2. Bachelor Flat – 1 Ronnie

1960s sexist humor abounds in this lifeless comedy: rape jokes, girls being walking sets of boobs (if they have them, and poor Tuesday Weld is reminded that she lacks them), and an extended sequence about a dachshund pushing a giant bone around. If I wanted to watch a dog and a rare bone I’ll watch Bringing Up Baby! Did I mention Richard Beymer makes a “joke” about assaulting an underage girl? Oh, sorry, it was just so funny the first time!

1. Superdad – .5 Ronni

Superdad? How about Superbad (and I’m not implying the movie with Jonah Hill either!). Disney tries to tackle the generation gap by getting the voice of normality and conservatism himself, Bob Crane, in the role of an Average dad who loves his daughter. I hope you noted the sarcasm in that preceding sentence. The movie wanders around looking for a plot, when it’s not showing kids as rejects from Beach Blanket Bingo. The third act literally involves a character paying tribute to Charles Manson before it just ends with happily ever after. This has to be the worst movie any studio, not just Disney, could have mad.

Categories

Year in Review

Kristen Lopez View All

A freelance film critic whose work fuels the Rotten Tomatoes meter. I've been published on The Hollywood Reporter, Remezcla, and The Daily Beast. I've been featured in the L.A. Times. I currently run two podcasts, Citizen Dame and Ticklish Business.

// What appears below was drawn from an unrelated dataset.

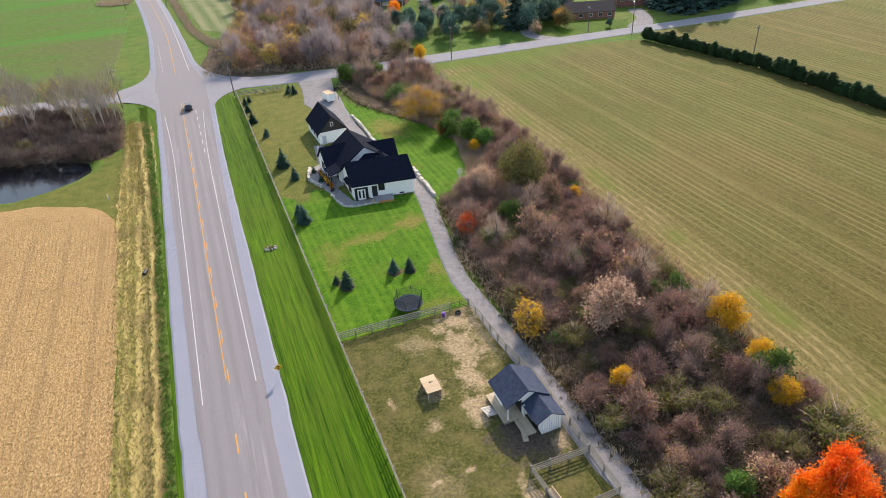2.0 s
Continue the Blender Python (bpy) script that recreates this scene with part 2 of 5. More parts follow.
def stubble_mat():
    """Corn stubble: pale straw in rows along y, darker soil between, and headland rows along the north edge."""
    k = Nodes("corn_stubble", 0.95, 0.15)
    p = k.pos()
    x, y = k.axis(p, 0), k.axis(p, 1)
    grain = k.noise(p, 4.6, 9, 0.8, (1, 0.5, 1))
    col = k.ramp(grain, [(0.36, (0.17, 0.098, 0.036)), (0.5, (0.385, 0.245, 0.105)), (0.64, (0.70, 0.50, 0.25))])
    head = k.mask(k.math("ADD", y, k.math("MULTIPLY", x, 0.30)), 95.0, 97.0)
    wob = k.math("MULTIPLY", k.noise(p, 0.02, 2), 0.5)
    rows = k.math("SINE", k.math("MULTIPLY", k.math("ADD", x, wob), 2 * math.pi / 0.76))
    across = k.math("SINE", k.math("MULTIPLY", k.math("ADD", y, k.math("MULTIPLY", x, 0.30)), 2 * math.pi / 0.76))
    both = k.math("ADD", k.math("MULTIPLY", rows, k.math("SUBTRACT", 1.0, head)), k.math("MULTIPLY", across, head))
    gap = k.math("MULTIPLY", k.mask(both, 0.0, 0.9), k.mask(k.noise(p, 0.9, 6, 0.75, (1, 0.3, 1)), 0.42, 0.64))
    col = k.mix(k.math("MULTIPLY", gap, 0.55), col, (0.215, 0.140, 0.07))
    pair = k.math("SINE", k.math("MULTIPLY", k.math("ADD", x, wob), 2 * math.pi / 6.1))
    col = k.mix(k.math("MULTIPLY", k.math("MULTIPLY", k.mask(pair, 0.75, 1.0), k.math("SUBTRACT", 1.0, head)), 0.3), col, (0.20, 0.13, 0.065))
    broad = k.noise(p, 0.07, 6, 0.65)
    col = k.mix(k.math("MULTIPLY", k.mask(broad, 0.50, 0.66), 0.35), col, (0.30, 0.185, 0.075))
    k.bump(grain, 0.9, 0.12)
    return k.done(col)


M = {}
M["grass"] = ground_mat("rough_grass", (0.03, 0.08, 0.008), (0.072, 0.155, 0.018), (0.14, 0.215, 0.035), (0.19, 0.175, 0.05), 0.34, 0.03, 1.5)
M["lawn"] = ground_mat("mown_verge", (0.010, 0.040, 0.001), (0.040, 0.112, 0.002), (0.10, 0.19, 0.005), (0.095, 0.135, 0.014), 0.3, 0.06, 3.4, 0.7, 0.95, (0.095, 0.150, 0.011), 0.7, 0.5, (1, 0.035, 1), 0.35)
DRY = (0.23, 0.185, 0.05)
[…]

11 thoughts on “The 20 Worst Classic Films of 2014 Leave a comment

  1. I’ve never seen the movie version of “The King And I,” but doesn’t the stage musical also include “We Kiss In A Shadow,” “I Have Dreamed” and “Hello, Young Lovers”? (Frank Sinatra recorded all three during his career.) All are excellent songs, and if you don’t recall them from the film, either they were omitted (a faux pas) or were staged in a particularly unmemorable manner.

  2. I agree with you on almost all of these, with the exception of “Stardust.” I have a soft spot for anything featuring a young and adorable Linda Darnell – and John Payne, to boot. The story was nothing much, though; I’ll agree with you there. And I am firmly behind you regarding “The Constant Nymph.” I remember when TCM aired this a couple of years ago, supposedly for the “first time on TV,” and you would have thought it was the second coming of Christ. I watched, breathlessly – and then it was over. I just didn’t get it. And Fontaine was completely unbelievable as a teenager.

    • It was a taste unfair of me to put Stardust where I did considering I barely remember it. I’m so glad someone else doesn’t swoon over The Constant Nymph. Fontaine tries, and I was okay with her for a bit, but boy that second act ruins it all.

  3. Some real turkeys here. I have an antipathy towards Yul Brynner, so I can understand how “The King and I,” which I otherwise like, made your list. The other two Rodgers & Hammerstein movies were true disappointments–probably great as stage plays but just didn’t work for me as movies despite the lovely music. “The Leopard Man” and “The Ghost Ship” are easily the weakest entries in the Val Lewton horror canon. “The Constant Nymph” was another dud despite the glowing review by Leonard Maltin & the Oscar nomination for Joan Fontaine.

  4. I see you have Forever Amber on the runners up list. It’s a mere patch on the book because of the production code true but it’s still a fun watch. Having read the book, a highly addictive page turner, first I was disappointed in the enormous amount that had to be cut but the production design is sumptuous, the costumes amazing, Linda feisty and ravishing, George Sanders highly amusing as Charles II and it provides a peek at a young Jessica Tandy all in eye popping Technicolor! I can think of many films that offer a great deal less.

    The one thing I will admit is that Preminger was the wrong director for such a florid tale, his pacing is too deliberate, the story needed someone like Michael Curtiz or Woody Van Dyke who felt pictures should MOVE!

    • I could definitely see Curtiz or Van Dyke directing this! Despite the beautiful costumes, and Linda Darnell, the movie just felt so slow and static for me.